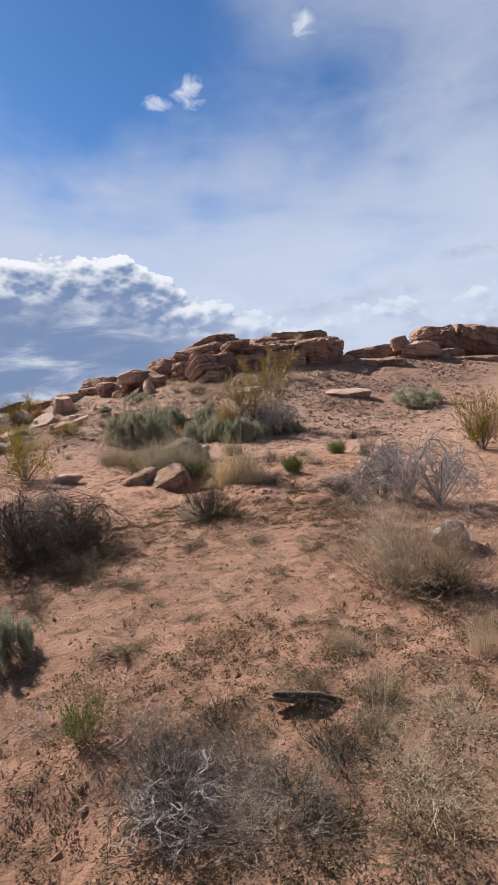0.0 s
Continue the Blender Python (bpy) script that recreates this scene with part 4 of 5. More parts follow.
def make_grass(kind, seed, mat, n, spread, height, base, width, droop=0.5, more=None):
    rng = np.random.default_rng(seed)
    V, F = blades(rng, n, spread, height, base, width, droop, 5 if droop > 1.2 else 3)
    V2 = F2 = None
    if more:
        V2, F2 = blades(rng, more[1], spread * 0.7, height * 0.7, base, width * 1.3, droop)
    V, V2 = fitted(V, V2)
    parts = [("blade_clump", mesh_of("blade_clump", V, F, mat))]
    if more:
        parts.append(("inner_clump", mesh_of("inner_clump", V2, F2, more[0])))
    plant(kind, parts)


def needles(rng, n, spread, height, base, width):
    """Straight thin stems, each one sharp triangle."""
    a, tilt = rng.uniform(0, 2 * np.pi, n), spread * np.sqrt(rng.uniform(0, 1, n))
    d = np.stack((np.cos(a) * np.sin(tilt), np.sin(a) * np.sin(tilt), np.cos(tilt)), -1)
    p = rng.normal(size=(n, 3)) * np.array((base, base, base * 0.5))
    s = np.cross(d, rng.normal(size=(n, 3)))
    s /= np.linalg.norm(s, axis=1, keepdims=True)
    h = (height * rng.uniform(0.45, 1.0, n))[:, None]
    V = np.stack((p - s * width, p + s * width, p + d * h), 1).reshape(-1, 3)
    return V, np.arange(3 * n).reshape(n, 3)


def crooked(rng, p, d, length, r, seg, wob, pull, lev):
    """One crooked twig from p, pulled up or down on its way."""
    pts = [np.array(p, dtype=float)]
    d = np.array(d, dtype=float)
    for _ in range(seg):
        d = d / (np.linalg.norm(d) + 1e-9) + rng.normal(size=3) * wob
        d[2] += pull / seg
        q = pts[-1] + d / np.linalg.norm(d) * length / seg
        if q[2] < 0.02:
            q[2], d[2] = 0.02, 0.1
        pts.append(q)
    return smooth_line(pts, r, r * 0.45, lev) if lev == 0 else (np.array(pts), np.linspace(r, r * 0.45, seg + 1), lev)


def smooth_line(pts, r0, r1, lev):
    """Rounds the corners of a line once and tapers it."""
    p = np.array(pts)
    q = np.empty((2 * len(p), 3))
    q[0], q[-1] = p[0], p[-1]
    q[1:-1:2] = p[:-1] * 0.75 + p[1:] * 0.25
    q[2:-1:2] = p[:-1] * 0.25 + p[1:] * 0.75
    return q, np.linspace(r0, r1, len(q)), lev


def side_twigs(rng, line, n, lo, length, r, pull, lev, wob=0.28, seg=5):
    pts = line[0]
    k = len(pts) - 1
    out = []
    for _ in range(n):
        u = rng.uniform(lo, 0.98) * k
        i = int(u)
        d = pts[i + 1] - pts[i]
        d = d / (np.linalg.norm(d) + 1e-9) + rng.normal(size=3) * 0.6
        out.append(crooked(rng, pts[i] + (pts[i + 1] - pts[i]) * (u - i), d, length * rng.uniform(0.5, 1.1), r * rng.uniform(0.7, 1.2), seg, wob, pull, lev))
    return out


def make_sage(seed):
    """An uneven mound of many small brooms of thin stems, with dark gaps, and woody stems below."""
    rng = np.random.default_rng(seed)
    V, F, n = [], [], 0
    lumps = rng.normal(size=(9, 3)) * np.array((1, 1, 0.6))
    lumps /= np.linalg.norm(lumps, axis=1, keepdims=True)
    for k in range(44):
        a, e = rng.uniform(0, 2 * np.pi), math.asin(rng.uniform(0.0, 1.0))
        d = np.array((math.cos(a) * math.cos(e), math.sin(a) * math.cos(e), math.sin(e)))
        r = rng.uniform(0.22, 0.58) + 0.32 * float(np.max(lumps @ d)) ** 3
        for _ in range(11):
            v, f = needles(rng, 38, rng.uniform(0.7, 1.35), rng.uniform(0.05, 0.15), 0.028, 0.0029)
            axis = d * 0.8 + np.array((0, 0, 0.4)) + rng.normal(size=3) * 0.45
            axis /= np.linalg.norm(axis)
            s1 = np.cross(axis, (0.3, 0.9, 0.1))
            s1 /= np.linalg.norm(s1)
            s2 = np.cross(axis, s1)
            v = v[:, :1] * s1 + v[:, 1:2] * s2 + v[:, 2:3] * axis + d * r * np.array((0.85, 0.85, 0.7)) + rng.normal(size=3) * 0.045
            V.append(v)
            F.append(f + n)
            n += len(v)
    wood = branches(rng, 60, 1.35, 0.85, (5,), 1, 0.3, 0.16, 0.007, 4, 0.4, 0.25)
    W, G = tubes(wood)
    V, W = fitted(np.concatenate(V), W)
    plant("sage", [("stem_clump", mesh_of("stem_clump", V, np.concatenate(F), LEAF_SAGE)), ("wood", mesh_of("wood", W * np.array((0.82, 0.82, 0.60)), G, BARK_DARK))])


def make_dead(kind, seed, bark, limbs=34, top=(0.35, 1.0), fall=(0.72, 1.02), thick=0.011):
    """A dead shrub: crooked limbs that arch out and hang, with bare twigs; six bundles."""
    rng = np.random.default_rng(seed)
    made = []
    for b in range(6):
        lines = []
        for _ in range(max(1, limbs // 6)):
            a, reach, rise, drop = rng.uniform(-math.pi, math.pi), rng.uniform(0.45, 1.0), rng.uniform(*top), rng.uniform(*fall)
            u = np.linspace(0, 1, 9)
            turn = a + np.cumsum(rng.normal(0, 0.24, 9))
            pts = np.stack((np.cos(turn) * reach * u ** 0.85, np.sin(turn) * reach * u ** 0.85, 0.02 + rise * np.sin(np.pi * drop * u ** 0.75)), -1)
            pts[1:] += np.cumsum(rng.normal(0, 0.042, (8, 3)), axis=0)
            pts[:, 2] = np.maximum(pts[:, 2], 0.015)
            r = thick * rng.uniform(0.5, 1.1)
            limb = smooth_line(pts, r, r * 0.35, 0)
            twigs = side_twigs(rng, limb, 10, 0.2, 0.32, r * 0.42, 0.0, 1, 0.48, 4)
            lines += [limb] + twigs + [f for t in twigs for f in side_twigs(rng, t, 4, 0.2, 0.17, r * 0.2, -0.2, 2, 0.3, 3)]
        made.append(tubes(lines, 4, 2))
    fit = fitted(*[v for v, _ in made])
    plant(kind, [("branch", mesh_of("branch", v, f, bark)) for v, (_, f) in zip(fit, made)])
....
- [REQUIRED WORK]: Everything from the first line to the line with "plant(kind, parts)" must be repeated exactly, and nothing else. Leave the pictures out.

- [TASK OUTPUT]:
0.0 s
Continue the Blender Python (bpy) script that recreates this scene with part 4 of 5. More parts follow.
def make_grass(kind, seed, mat, n, spread, height, base, width, droop=0.5, more=None):
    rng = np.random.default_rng(seed)
    V, F = blades(rng, n, spread, height, base, width, droop, 5 if droop > 1.2 else 3)
    V2 = F2 = None
    if more:
        V2, F2 = blades(rng, more[1], spread * 0.7, height * 0.7, base, width * 1.3, droop)
    V, V2 = fitted(V, V2)
    parts = [("blade_clump", mesh_of("blade_clump", V, F, mat))]
    if more:
        parts.append(("inner_clump", mesh_of("inner_clump", V2, F2, more[0])))
    plant(kind, parts)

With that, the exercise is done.